╭─ THE INPUT

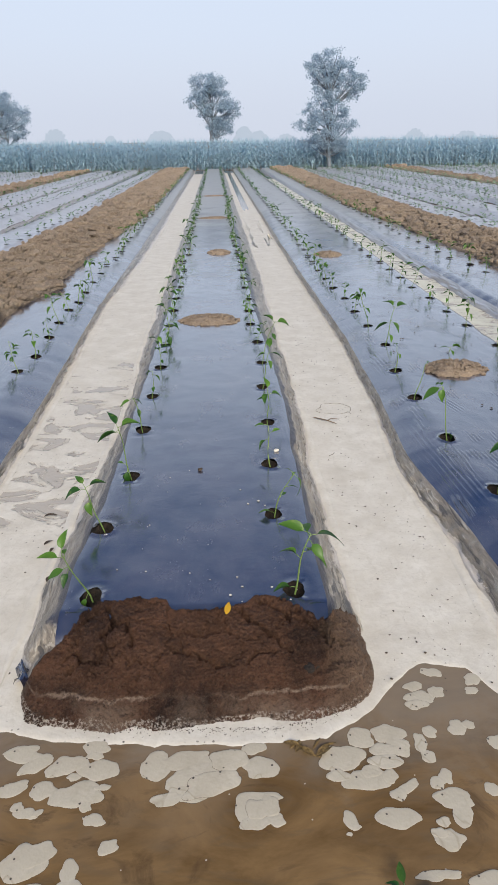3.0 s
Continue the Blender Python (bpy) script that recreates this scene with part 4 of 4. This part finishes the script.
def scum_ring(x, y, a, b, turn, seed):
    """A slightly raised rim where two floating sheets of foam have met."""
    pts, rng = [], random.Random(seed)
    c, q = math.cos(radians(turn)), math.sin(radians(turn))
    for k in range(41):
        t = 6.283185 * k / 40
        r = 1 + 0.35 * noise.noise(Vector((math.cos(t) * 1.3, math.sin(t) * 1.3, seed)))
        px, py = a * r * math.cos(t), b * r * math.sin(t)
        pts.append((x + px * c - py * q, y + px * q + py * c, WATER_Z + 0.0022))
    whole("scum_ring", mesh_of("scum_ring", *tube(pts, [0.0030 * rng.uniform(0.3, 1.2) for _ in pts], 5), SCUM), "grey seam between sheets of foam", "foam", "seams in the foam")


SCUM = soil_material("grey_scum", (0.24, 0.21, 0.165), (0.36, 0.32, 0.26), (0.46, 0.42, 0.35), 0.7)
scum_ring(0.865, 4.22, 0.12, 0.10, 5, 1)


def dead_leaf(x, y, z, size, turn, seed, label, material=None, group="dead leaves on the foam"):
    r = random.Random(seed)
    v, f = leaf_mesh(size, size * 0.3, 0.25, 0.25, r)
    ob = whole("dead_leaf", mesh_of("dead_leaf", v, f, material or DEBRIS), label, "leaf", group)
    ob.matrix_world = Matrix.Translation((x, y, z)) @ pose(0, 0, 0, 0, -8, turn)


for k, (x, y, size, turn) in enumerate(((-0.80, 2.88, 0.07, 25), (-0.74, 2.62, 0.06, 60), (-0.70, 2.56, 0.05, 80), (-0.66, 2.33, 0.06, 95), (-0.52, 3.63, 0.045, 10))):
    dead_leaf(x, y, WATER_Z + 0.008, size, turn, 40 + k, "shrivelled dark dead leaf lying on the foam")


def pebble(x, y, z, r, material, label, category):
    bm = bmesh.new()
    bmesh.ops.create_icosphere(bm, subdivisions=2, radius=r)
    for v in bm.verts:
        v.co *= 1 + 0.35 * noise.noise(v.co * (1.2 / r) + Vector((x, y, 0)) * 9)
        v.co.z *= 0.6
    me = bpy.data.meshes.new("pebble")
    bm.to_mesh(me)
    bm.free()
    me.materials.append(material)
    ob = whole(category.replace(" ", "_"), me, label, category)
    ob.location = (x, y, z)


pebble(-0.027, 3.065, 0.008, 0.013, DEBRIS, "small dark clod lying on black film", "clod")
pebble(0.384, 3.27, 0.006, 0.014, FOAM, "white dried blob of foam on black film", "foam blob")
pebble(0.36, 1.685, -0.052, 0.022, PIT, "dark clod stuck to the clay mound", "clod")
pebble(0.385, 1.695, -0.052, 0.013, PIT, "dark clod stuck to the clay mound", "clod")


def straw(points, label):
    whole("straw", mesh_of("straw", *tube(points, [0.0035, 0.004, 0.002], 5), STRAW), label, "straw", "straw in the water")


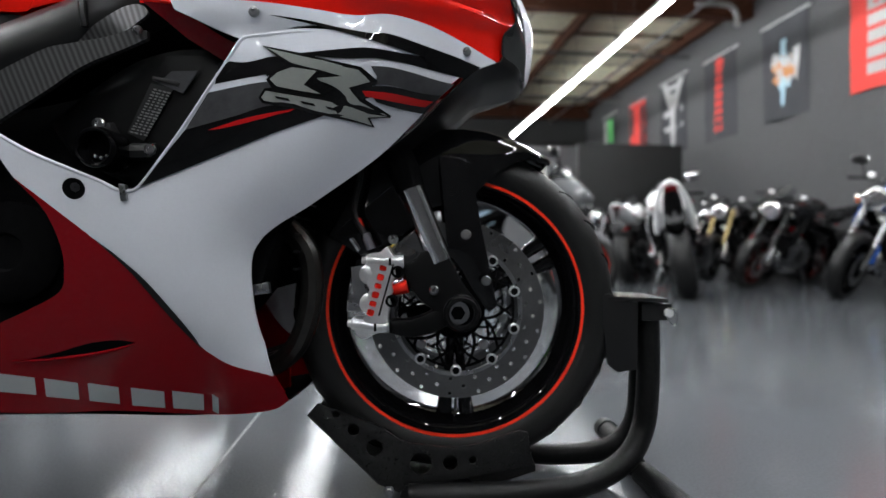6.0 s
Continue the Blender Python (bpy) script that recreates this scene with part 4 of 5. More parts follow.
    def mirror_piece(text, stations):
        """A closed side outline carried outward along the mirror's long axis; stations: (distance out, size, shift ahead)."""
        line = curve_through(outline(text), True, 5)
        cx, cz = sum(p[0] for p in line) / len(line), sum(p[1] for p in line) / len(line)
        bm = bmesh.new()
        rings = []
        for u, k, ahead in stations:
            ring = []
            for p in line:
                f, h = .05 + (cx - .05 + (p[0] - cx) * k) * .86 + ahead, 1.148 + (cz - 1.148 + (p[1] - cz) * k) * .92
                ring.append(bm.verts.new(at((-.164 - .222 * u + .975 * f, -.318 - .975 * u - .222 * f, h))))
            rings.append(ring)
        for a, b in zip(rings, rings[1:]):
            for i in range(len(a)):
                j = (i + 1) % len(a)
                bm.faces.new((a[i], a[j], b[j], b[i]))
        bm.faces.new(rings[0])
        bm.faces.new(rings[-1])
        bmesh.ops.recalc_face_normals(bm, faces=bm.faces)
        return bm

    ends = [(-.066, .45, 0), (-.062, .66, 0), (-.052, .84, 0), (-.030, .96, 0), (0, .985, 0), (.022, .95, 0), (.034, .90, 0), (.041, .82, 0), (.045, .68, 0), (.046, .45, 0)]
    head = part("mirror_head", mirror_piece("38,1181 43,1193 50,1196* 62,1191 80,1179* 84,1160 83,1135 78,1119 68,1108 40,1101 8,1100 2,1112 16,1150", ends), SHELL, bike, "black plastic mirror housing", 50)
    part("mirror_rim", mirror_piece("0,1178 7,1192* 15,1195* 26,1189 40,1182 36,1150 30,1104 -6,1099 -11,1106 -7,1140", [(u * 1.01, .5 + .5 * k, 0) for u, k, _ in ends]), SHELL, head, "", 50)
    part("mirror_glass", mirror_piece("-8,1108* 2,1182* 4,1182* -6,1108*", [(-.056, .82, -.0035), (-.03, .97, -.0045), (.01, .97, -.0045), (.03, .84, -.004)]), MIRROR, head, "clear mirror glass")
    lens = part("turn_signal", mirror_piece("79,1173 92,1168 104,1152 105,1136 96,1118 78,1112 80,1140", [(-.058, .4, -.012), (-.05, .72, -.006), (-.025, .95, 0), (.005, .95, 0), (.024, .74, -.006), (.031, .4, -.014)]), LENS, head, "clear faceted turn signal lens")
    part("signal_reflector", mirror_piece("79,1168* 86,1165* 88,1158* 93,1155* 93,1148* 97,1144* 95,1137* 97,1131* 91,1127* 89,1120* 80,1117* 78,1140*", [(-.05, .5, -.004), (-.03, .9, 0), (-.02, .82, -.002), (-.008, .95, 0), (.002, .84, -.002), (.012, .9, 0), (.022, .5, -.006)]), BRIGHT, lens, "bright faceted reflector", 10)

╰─
╭─ THE INPUT

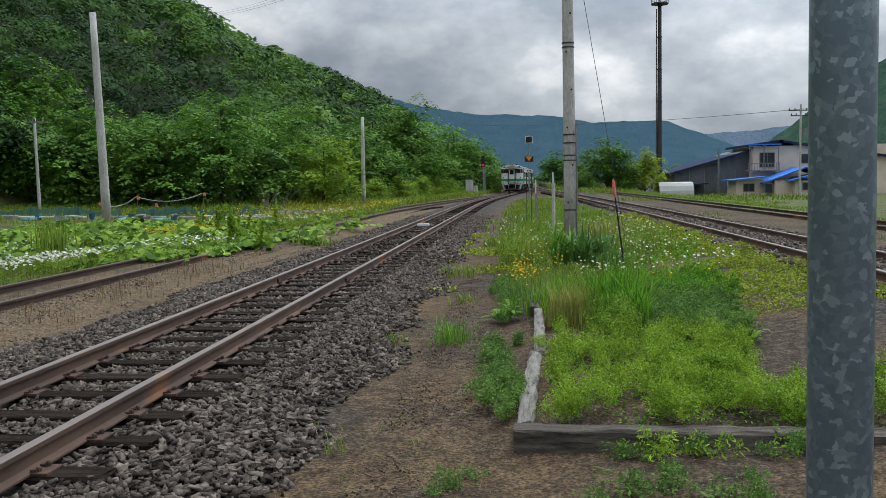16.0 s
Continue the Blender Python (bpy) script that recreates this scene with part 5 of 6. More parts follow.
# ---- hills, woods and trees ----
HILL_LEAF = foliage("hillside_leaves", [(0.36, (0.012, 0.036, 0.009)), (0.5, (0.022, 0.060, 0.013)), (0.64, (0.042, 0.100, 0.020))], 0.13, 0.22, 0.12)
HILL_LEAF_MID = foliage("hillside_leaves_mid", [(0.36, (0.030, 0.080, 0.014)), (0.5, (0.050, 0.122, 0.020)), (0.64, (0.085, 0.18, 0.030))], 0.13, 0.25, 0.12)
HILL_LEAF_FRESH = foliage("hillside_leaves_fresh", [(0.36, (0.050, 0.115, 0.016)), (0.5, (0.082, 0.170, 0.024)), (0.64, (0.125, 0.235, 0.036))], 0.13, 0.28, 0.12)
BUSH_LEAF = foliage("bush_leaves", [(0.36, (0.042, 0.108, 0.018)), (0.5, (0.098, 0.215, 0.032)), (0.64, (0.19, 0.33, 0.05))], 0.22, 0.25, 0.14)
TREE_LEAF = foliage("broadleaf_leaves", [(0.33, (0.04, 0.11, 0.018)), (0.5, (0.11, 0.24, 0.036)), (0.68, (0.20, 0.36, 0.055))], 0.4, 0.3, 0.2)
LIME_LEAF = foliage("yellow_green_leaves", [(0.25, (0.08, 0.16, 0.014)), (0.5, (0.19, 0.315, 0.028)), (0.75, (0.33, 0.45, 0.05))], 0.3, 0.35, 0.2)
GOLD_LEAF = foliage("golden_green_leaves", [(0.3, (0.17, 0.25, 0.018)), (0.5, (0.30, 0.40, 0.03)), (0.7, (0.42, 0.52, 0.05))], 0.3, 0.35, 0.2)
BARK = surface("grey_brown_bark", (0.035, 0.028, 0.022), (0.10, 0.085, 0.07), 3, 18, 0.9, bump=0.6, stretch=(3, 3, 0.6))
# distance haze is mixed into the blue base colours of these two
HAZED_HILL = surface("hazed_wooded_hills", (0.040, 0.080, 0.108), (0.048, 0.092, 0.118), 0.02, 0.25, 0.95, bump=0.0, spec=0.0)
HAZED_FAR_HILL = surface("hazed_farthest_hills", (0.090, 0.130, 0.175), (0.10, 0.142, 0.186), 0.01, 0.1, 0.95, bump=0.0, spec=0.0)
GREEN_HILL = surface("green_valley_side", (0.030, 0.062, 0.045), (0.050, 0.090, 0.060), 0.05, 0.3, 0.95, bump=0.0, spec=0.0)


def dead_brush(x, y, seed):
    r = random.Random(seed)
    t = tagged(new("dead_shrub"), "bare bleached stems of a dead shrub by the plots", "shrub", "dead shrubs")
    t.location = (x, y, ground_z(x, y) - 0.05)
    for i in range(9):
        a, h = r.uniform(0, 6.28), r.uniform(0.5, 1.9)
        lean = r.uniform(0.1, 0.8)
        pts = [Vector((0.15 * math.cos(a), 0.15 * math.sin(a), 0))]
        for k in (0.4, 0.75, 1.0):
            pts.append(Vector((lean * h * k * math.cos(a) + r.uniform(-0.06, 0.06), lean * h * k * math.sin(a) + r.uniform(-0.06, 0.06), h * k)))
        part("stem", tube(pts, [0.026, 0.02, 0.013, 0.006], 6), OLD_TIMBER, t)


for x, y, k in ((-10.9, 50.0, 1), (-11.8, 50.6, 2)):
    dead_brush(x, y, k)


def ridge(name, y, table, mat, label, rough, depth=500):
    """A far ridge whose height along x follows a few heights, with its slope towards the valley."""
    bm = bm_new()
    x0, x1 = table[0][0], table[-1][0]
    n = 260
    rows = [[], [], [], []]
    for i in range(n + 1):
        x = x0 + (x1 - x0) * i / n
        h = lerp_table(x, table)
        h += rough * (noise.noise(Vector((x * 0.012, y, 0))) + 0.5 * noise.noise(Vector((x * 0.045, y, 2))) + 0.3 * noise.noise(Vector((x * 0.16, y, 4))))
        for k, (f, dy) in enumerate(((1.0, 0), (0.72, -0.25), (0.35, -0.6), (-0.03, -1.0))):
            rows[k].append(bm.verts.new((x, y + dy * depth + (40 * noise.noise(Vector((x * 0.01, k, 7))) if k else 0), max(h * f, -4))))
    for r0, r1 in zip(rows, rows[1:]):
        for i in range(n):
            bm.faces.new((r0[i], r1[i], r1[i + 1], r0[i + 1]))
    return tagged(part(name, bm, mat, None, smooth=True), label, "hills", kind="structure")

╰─

__SET EXERCISE__: Copy out every line from the data above that has "with" in it.

__EXPECTED OUTPUT__:
Continue the Blender Python (bpy) script that recreates this scene with part 4 of 4. This part finishes the script.
Continue the Blender Python (bpy) script that recreates this scene with part 4 of 5. More parts follow.
Continue the Blender Python (bpy) script that recreates this scene with part 5 of 6. More parts follow.
    """A far ridge whose height along x follows a few heights, with its slope towards the valley."""